[WORK TO DO]
Leave out the pictures and transcribe everything else exactly.

-- start DATASET EXTRACT --

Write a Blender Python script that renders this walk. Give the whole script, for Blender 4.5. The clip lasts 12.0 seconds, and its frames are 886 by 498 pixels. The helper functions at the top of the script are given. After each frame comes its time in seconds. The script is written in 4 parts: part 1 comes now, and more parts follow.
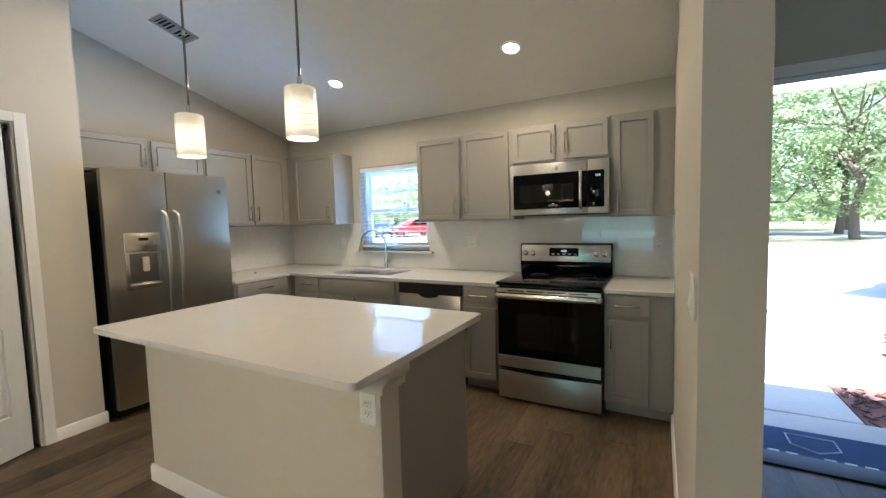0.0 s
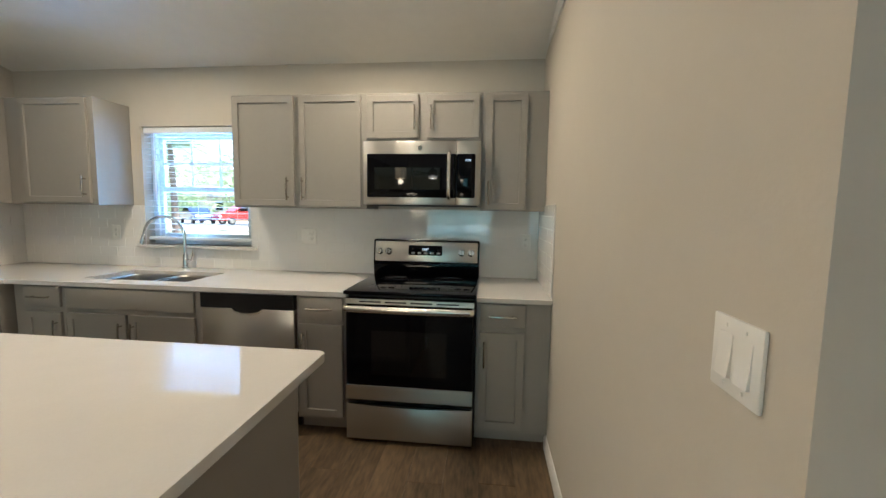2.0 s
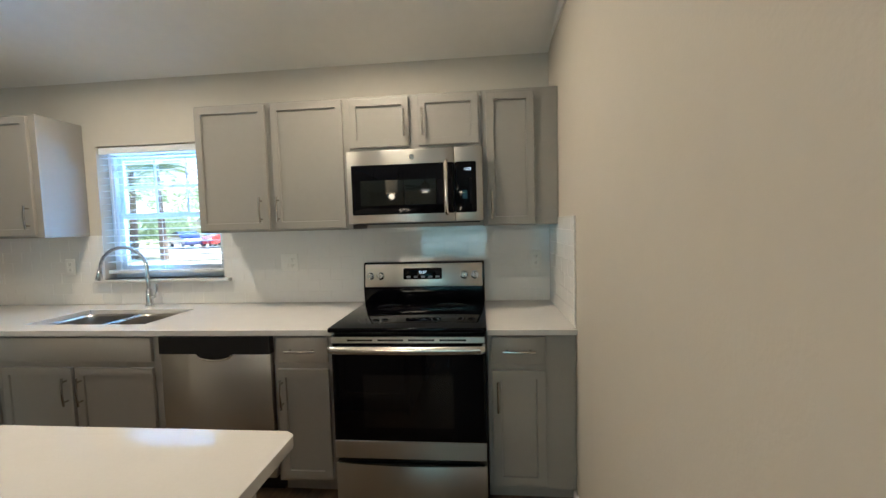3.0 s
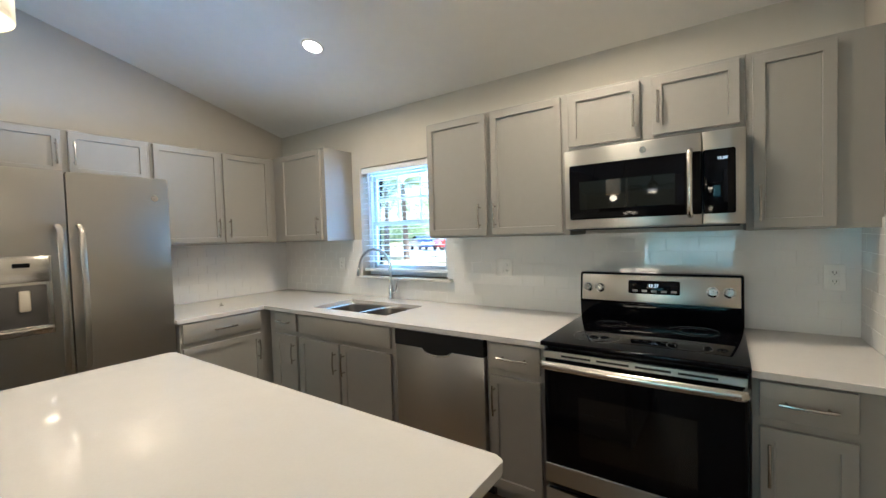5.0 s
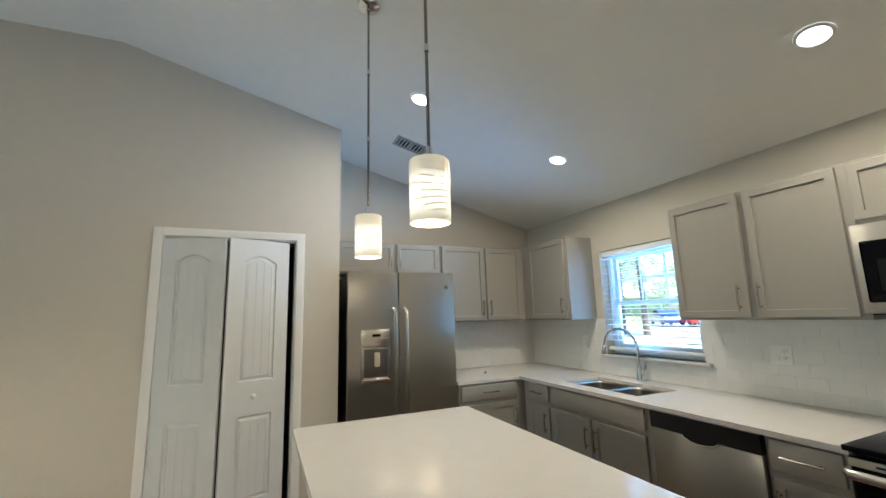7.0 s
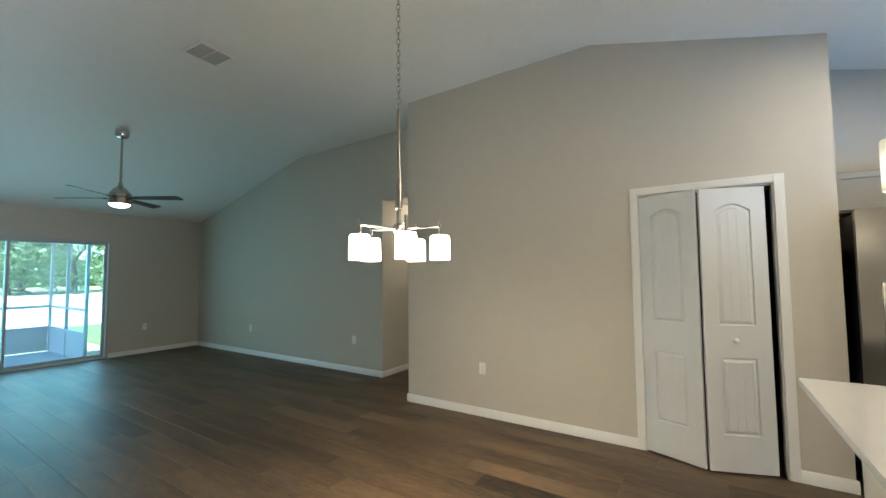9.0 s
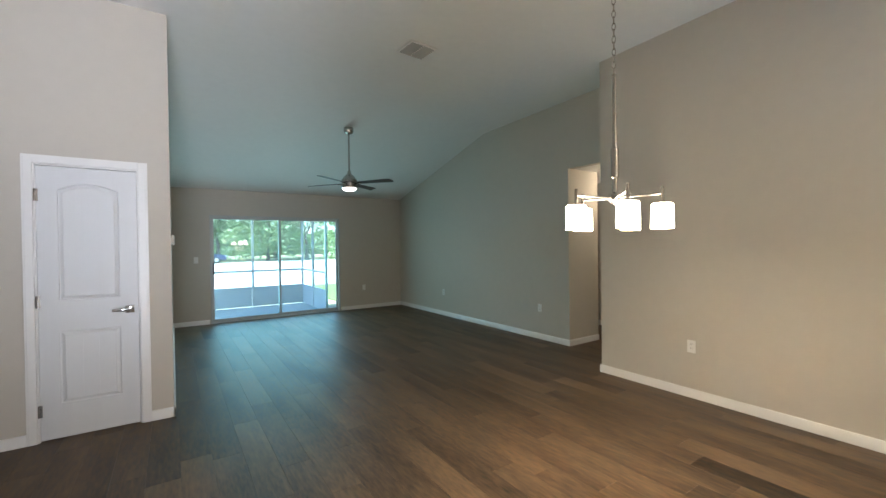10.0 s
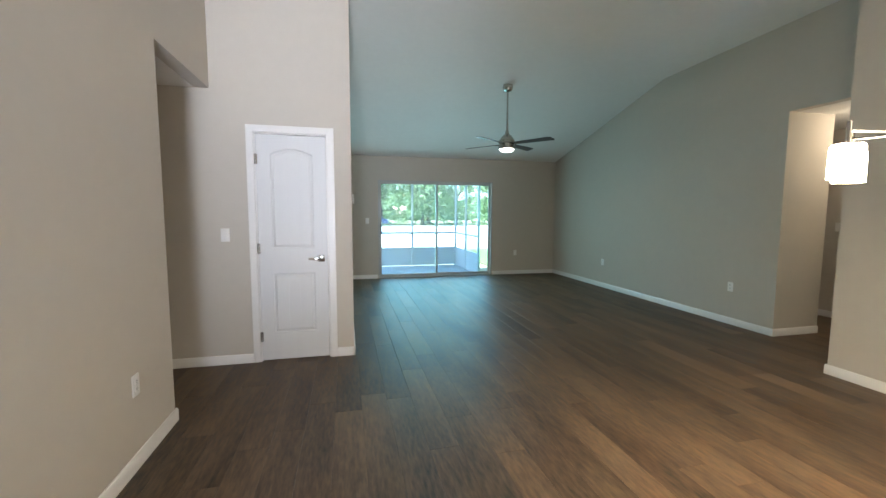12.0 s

-- end DATASET EXTRACT --

[SOLVED EXERCISE]
Write a Blender Python script that renders this walk. Give the whole script, for Blender 4.5. The clip lasts 12.0 seconds, and its frames are 886 by 498 pixels. The helper functions at the top of the script are given. After each frame comes its time in seconds. The script is written in 4 parts: part 1 comes now, and more parts follow.
0.0 s
2.0 s
3.0 s
5.0 s
7.0 s
9.0 s
10.0 s
12.0 s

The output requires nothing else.